On Tue, Jan 25, 2011 at 4:58 PM, Hyrum K Wright <hyrum_at_hyrumwright.org> wrote:
> Johan (and other interested parties),
> I've been following some of the commits to the
> diff-optimizations-branch with interest. While I've not reviewed them
> for technical merit, it appears that others have, and that there is
> good work going on in the branch.
Thanks for your interest.
It might be good to get a little bit more review on the whole, I
think. A lot of people have read parts of the code, but if I remember
correctly most (if not all) of them have said things like "I haven't
reviewed it in detail, but here are some suggestions, feedback, ...".
> I'm wondering what the potential
> for merging back to trunk is. This is the TODO section from the
> BRANCH-README:
>
> TODO:
>
> * eliminate identical prefix [DONE]
> * eliminate identical suffix [DONE]
> * make diff3 and diff4 use datasources_open [DONE]
> (this may eliminate the need for datasource_open, and the flag
> datasource_opened in token.c#svn_diff__get_tokens)
> * implement (part of) increment_pointers and
> decrement_pointers with a macro [DONE]
> (offers another 10% speedup)
> * integrate (some of the) low-level optimizations for prefix/suffix
> scanning, proposed by stefan2 [2] []
> * revv svn_diff.h#svn_diff_fns_t []
>
> It looks like, for the most part, any destabilizing functionality is
> completed, and what remains are simply optimizations. This
> optimization work can probably be performed on trunk, and if so, we
> should merge the branch back and do the cleanup work there. The only
> bit on the current list of stuff is revving svn_diff_fns_t. Can that
> work be parallelized?
Yes, you are correct. Most of the essential work is done. Further
optimizations can just as well be done on trunk.

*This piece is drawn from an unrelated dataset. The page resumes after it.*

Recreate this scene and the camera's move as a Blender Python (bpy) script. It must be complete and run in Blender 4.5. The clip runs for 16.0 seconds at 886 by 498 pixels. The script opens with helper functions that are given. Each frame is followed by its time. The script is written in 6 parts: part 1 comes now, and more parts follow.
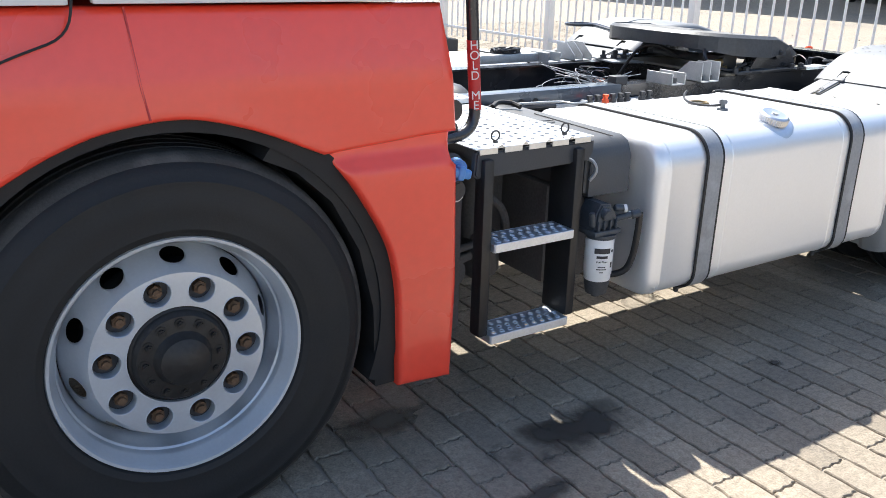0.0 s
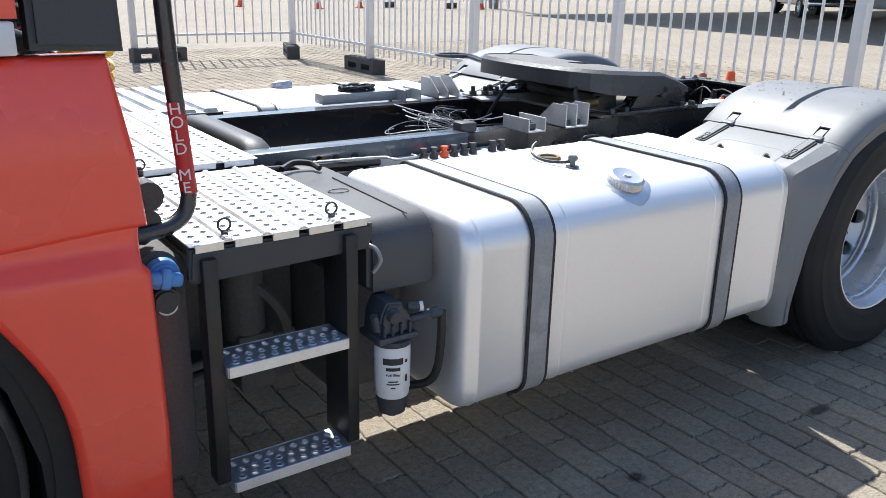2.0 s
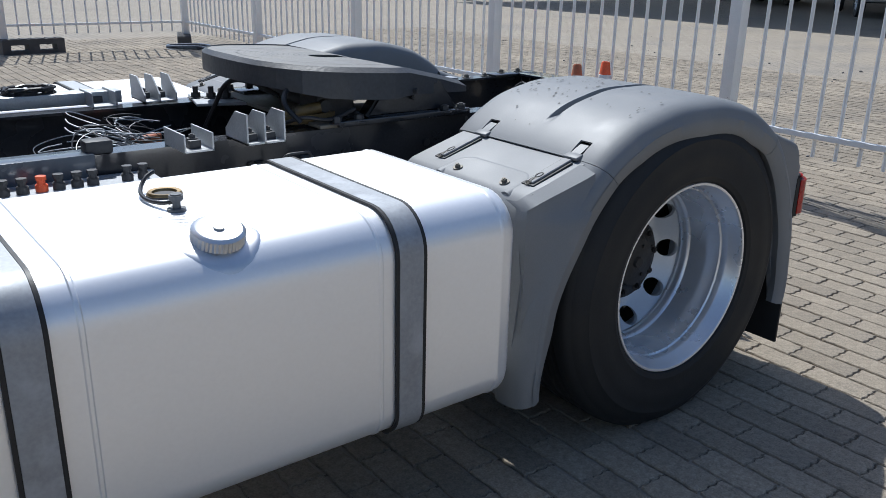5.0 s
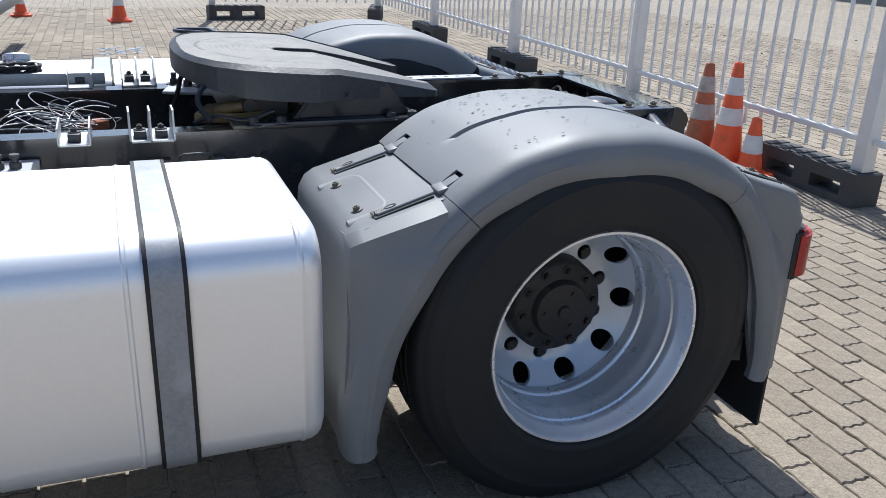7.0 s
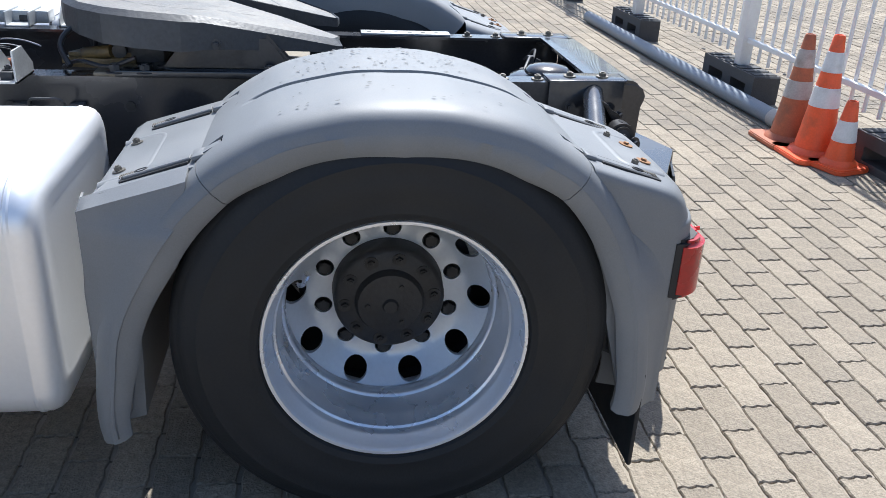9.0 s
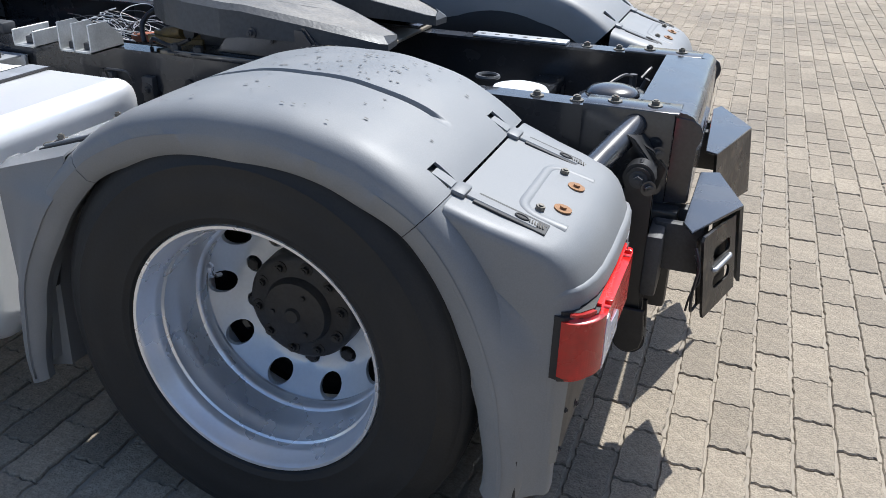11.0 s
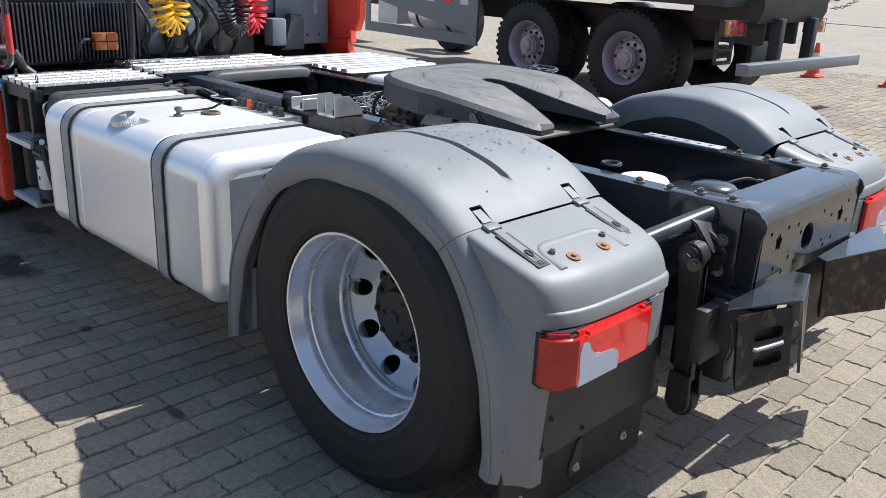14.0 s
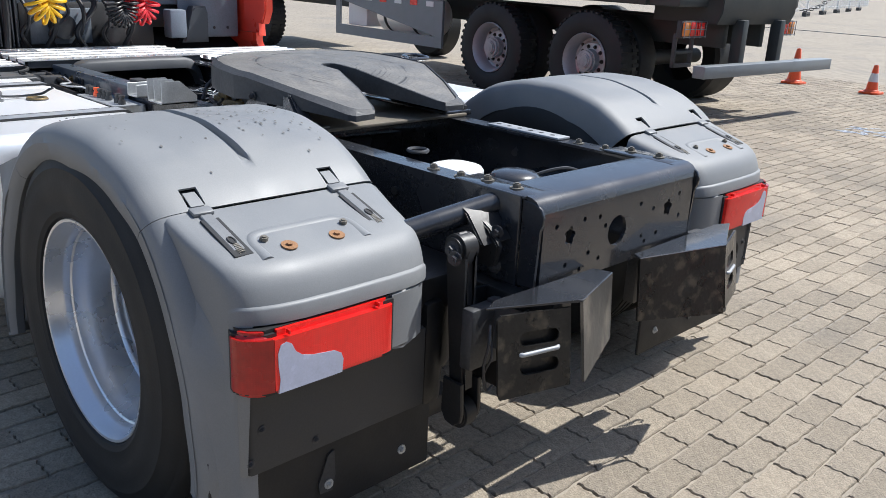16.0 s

Revving svn_diff_fns_t: what do you mean with parallelizing it? I must
admit that I don't really know (yet) how to go about that. Very early
during the branch work, danielsh pointed out that I modified this
public struct (vtable for reading data from datasources), so it should
be revved. Is it listed/documented somewhere what should be done for
that (community guide perhaps)?
(one slightly related note to this: I introduced the function
datasources_open, to open the multiple datasources at once (as opposed
to the original datasource_open, which only opens one datasource). But
maybe the new function should be renamed to datasource_open_all or
datasources_open_all or something, to make it stand out a little bit
more).
> I'm not trying to rush the work, nor do I think it is essential for
> 1.7, but it feels like a pretty good performance increase, and one
> that we shouldn't have any problem shipping. (If there are currently
> API uncertainties, than it would be good to wait until 1.7.x branches,
> though.)
Yes, I think it's quite ready to be merged, and could provide a very
significant performance increase (for diff, merge and blame).
The API is stable now, I think, except maybe for the name of the
datasources_open function (see above). If we decide to go (for
optimizations reasons) for specialized prefix/suffix scanning
functions for 2, 3 or 4 datasources, I think it's best to keep the
generic datasources_open API (with an array of datasources), and only
split up between specialized versions in the implementation.
> Anyway, I just really like the concept / implementation of the branch,
> and I'm excited to get it into the hands of users. Thoughts?
>
> -Hyrum
>
Cheers,
--
Johan
Received on 2011-01-26 03:32:09 CET